Unless you have a fully waterproof backpack, or waterproof components of a backpack (I love my waterproof hipbelt pocket!), there are other strategies.
A pack cover is the most obvious, and most packs actually come with these nowadays.
You could also DIY and line your backpack with a plastic garbage bag. Using dry bag packing systems and Ziplocs inside your pack will ensure the safety of individual items.
This does mean your pack will get wet—and depending on the material, rain could make it heavier—but at least the inside contents stay dry.
Pro tip: Open your pack as little as possible when it’s raining out!
2. Layer like an onion.
It happens every time. The forecast tells me rain, so I zip up my rain jacket, tighten my hood, pull up my rain pants and … it never rains.
But, like a good girl scout, I am prepared and adapt on the fly.
Justin and I always start with base layers made of merino wool or synthetic polyester blends that will perform well while wet. Please no cotton; it’s a sponge! Depending on the temperature, we add some sort of insulation. Our top layer needs to be both waterproof and breathable. For me, pit zips for venting and an adjustable hood that turns with my head are my must-have features on my rain shell.
Often, my rain pants and shell report for partial duty. Nothing will keep you completely dry in a deluge. On warm, rainy days, we actually prefer using our skin as our best defense against the rain.
So what do you do at the end of the day when everything is wet? Not much. But, I can also tell you a little unpleasant and smelly trick. Once you are warm and cozy in your dry clothes and sleeping bag, sometimes you can put your damp shirt and damp socks back on. Your sleeping bag combined with your body heat will microwave them back to normal. But use your best judgment, if temperatures drop overnight you run the risk of your wet clothes chilling down, and chilling you down, before they dry out. Prioritize safety.
3. Choose the right trail.
If you can plan your specific trips around the weather, this is best. That waterfall you need to see in person? Sunshine will only make it more epic. Fording rivers? Better saved for a drier day.
Another thing to consider is that even if the rain stops, wet vegetation and dripping trees could still affect you. Wider and exposed trails are best post-rainstorm.

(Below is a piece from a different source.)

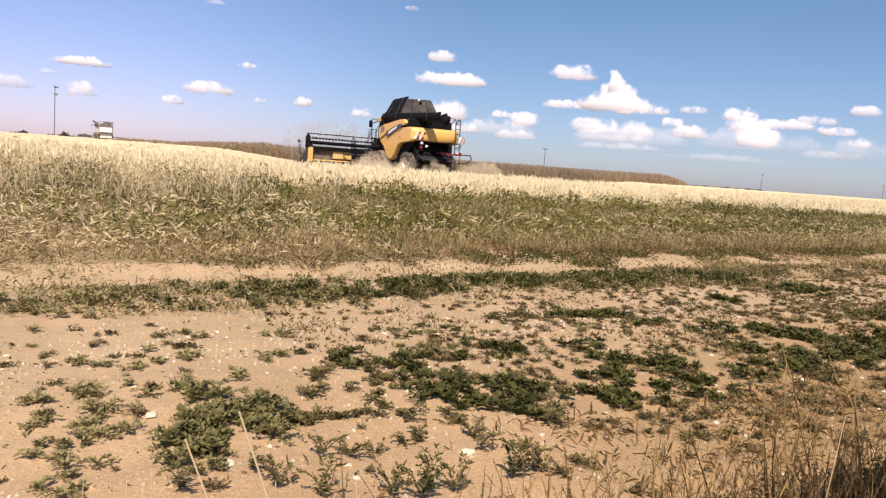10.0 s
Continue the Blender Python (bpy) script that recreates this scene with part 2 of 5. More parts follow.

We are peakbaggers trying to hit all the state highpoints (40 so far!). We’ve had beautiful days for Mt. Whitney, Mt. Elbert and Rainier. Wheeler Peak in New Mexico is another story. We camped at Williams Lake and fell asleep under sparkling diamonds in the sky. Our weather window was looking good.
We got moving at 5am to beat the typical afternoon thunderstorms, but as we climbed higher and higher, it was obvious the weather was turning. Under winds gusting up to 40mph and pelting rain, we hit the 13,161-foot summit.
4. Tent placement is key.
Paying attention to where you sleep will also help you rest and play better.

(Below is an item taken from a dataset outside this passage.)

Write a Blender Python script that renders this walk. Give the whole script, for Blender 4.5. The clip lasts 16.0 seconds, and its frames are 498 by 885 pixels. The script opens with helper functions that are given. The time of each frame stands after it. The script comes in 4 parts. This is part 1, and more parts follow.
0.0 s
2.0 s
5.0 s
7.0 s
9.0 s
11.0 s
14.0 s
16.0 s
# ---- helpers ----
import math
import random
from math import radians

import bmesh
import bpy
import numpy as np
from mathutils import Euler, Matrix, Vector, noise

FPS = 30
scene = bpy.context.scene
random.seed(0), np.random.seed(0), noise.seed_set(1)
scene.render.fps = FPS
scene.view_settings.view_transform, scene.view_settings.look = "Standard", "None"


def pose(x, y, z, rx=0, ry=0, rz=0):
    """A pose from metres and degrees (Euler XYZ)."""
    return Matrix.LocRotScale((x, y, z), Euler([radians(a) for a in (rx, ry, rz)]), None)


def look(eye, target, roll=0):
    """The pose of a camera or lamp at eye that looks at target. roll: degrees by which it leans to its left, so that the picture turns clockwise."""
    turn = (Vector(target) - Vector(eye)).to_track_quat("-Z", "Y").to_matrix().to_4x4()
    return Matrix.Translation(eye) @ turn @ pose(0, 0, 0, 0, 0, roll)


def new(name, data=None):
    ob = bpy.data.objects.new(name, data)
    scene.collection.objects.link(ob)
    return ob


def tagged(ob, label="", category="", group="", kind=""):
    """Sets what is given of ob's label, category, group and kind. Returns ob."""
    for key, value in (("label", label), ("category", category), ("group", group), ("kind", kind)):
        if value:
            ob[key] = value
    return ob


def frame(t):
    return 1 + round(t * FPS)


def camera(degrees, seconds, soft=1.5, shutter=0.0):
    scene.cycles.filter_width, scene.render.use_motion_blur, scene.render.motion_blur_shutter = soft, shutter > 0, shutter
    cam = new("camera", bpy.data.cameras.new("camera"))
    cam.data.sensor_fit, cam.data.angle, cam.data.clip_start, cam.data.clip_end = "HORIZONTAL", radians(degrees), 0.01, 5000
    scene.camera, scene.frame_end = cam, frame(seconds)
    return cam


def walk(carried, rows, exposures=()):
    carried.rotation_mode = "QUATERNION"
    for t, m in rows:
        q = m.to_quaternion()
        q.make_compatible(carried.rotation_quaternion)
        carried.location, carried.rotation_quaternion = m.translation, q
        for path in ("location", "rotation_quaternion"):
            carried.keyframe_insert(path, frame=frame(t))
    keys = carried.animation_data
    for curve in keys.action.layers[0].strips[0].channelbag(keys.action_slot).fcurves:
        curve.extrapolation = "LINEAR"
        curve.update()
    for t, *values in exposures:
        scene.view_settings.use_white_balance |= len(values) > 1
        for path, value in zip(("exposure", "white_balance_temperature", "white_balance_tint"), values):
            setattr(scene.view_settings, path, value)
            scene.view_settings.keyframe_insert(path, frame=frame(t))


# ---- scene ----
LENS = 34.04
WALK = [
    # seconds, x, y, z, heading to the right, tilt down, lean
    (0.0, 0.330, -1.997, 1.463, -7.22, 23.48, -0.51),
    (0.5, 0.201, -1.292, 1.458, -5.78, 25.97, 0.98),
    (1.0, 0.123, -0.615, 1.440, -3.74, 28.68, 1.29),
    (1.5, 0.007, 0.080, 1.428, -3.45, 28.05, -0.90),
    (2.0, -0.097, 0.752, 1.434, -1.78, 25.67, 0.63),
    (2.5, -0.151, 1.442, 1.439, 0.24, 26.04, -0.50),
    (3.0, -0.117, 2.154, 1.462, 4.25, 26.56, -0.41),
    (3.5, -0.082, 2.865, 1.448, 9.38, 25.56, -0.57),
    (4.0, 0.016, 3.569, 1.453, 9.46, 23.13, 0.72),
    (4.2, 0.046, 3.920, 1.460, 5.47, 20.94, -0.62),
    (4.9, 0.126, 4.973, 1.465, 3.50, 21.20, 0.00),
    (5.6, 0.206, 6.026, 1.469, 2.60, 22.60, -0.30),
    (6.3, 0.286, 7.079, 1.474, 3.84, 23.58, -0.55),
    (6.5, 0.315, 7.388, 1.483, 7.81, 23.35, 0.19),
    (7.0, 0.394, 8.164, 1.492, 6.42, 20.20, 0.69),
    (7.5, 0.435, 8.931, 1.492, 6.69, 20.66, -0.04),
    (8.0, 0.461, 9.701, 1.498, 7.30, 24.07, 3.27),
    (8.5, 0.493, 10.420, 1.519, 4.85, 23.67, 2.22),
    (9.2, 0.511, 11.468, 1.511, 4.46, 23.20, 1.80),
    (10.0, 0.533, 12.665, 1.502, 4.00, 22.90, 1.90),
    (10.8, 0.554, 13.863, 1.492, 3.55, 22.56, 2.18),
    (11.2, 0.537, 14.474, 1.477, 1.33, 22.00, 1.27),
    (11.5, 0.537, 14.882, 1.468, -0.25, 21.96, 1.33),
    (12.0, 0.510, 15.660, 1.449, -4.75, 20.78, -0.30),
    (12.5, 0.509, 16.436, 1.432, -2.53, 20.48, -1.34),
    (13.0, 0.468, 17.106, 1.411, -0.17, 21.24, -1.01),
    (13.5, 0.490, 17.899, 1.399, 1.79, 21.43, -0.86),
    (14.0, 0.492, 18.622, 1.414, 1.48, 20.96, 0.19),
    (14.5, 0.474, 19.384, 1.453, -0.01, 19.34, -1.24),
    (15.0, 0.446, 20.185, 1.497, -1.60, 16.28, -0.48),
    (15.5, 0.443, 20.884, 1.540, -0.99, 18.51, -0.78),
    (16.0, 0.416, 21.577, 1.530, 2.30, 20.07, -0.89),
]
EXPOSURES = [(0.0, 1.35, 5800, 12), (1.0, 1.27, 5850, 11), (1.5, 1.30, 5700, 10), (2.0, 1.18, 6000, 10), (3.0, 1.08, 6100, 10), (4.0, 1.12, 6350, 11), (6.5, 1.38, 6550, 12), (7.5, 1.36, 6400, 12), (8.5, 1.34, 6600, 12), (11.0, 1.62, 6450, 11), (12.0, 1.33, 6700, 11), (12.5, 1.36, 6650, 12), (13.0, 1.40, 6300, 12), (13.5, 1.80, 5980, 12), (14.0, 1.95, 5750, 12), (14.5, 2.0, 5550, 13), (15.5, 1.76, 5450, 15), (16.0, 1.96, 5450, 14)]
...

Find a killer flat spot, but look around first. Are there sloping hills around it? Is the ground really soft and mossy? Are you on a downhill? These factors will ensure you do not wake up in a pool.
Consider other aspects to score primo tent spots. Seek higher ground with less moisture in the air forming condensation. Sleeping under the trees guarantees more warmth and protection, but never camp under dead trees that have the potential for damaged limbs dropping on your home!
One time, we were car camping at North Beach Campground outside of Burlington, Vermont, during a terrible storm. We woke in the middle of the night and saw several tree branches dancing erratically in the wind. We immediately moved into our car for the rest of our slumber and awoke to large tree branches scattered where our tent once stood.
Other tips for staying dry include using a footprint, using all available guy line points to create a rock-solid palace, using vents to prevent condensation buildups, orienting doors away from the wind to prevent rain from blowing in and setting up the fly first.
Pro tip: Become a quick pitch artist. Never set up your tent for the first time … in the rain.
5. Sleeping bag? Check. Headlamp? Check. Umbrella? Check.
My latest gear obsession has been those trekking umbrellas. The first time I heard about people using a hiking umbrella, I scoffed. I am officially a convert.
Umbrellas are great for hiking in the rain during warmer months, allowing you to shed your sweaty pants and jacket.
My motto has always been “don’t knock it until you try it”!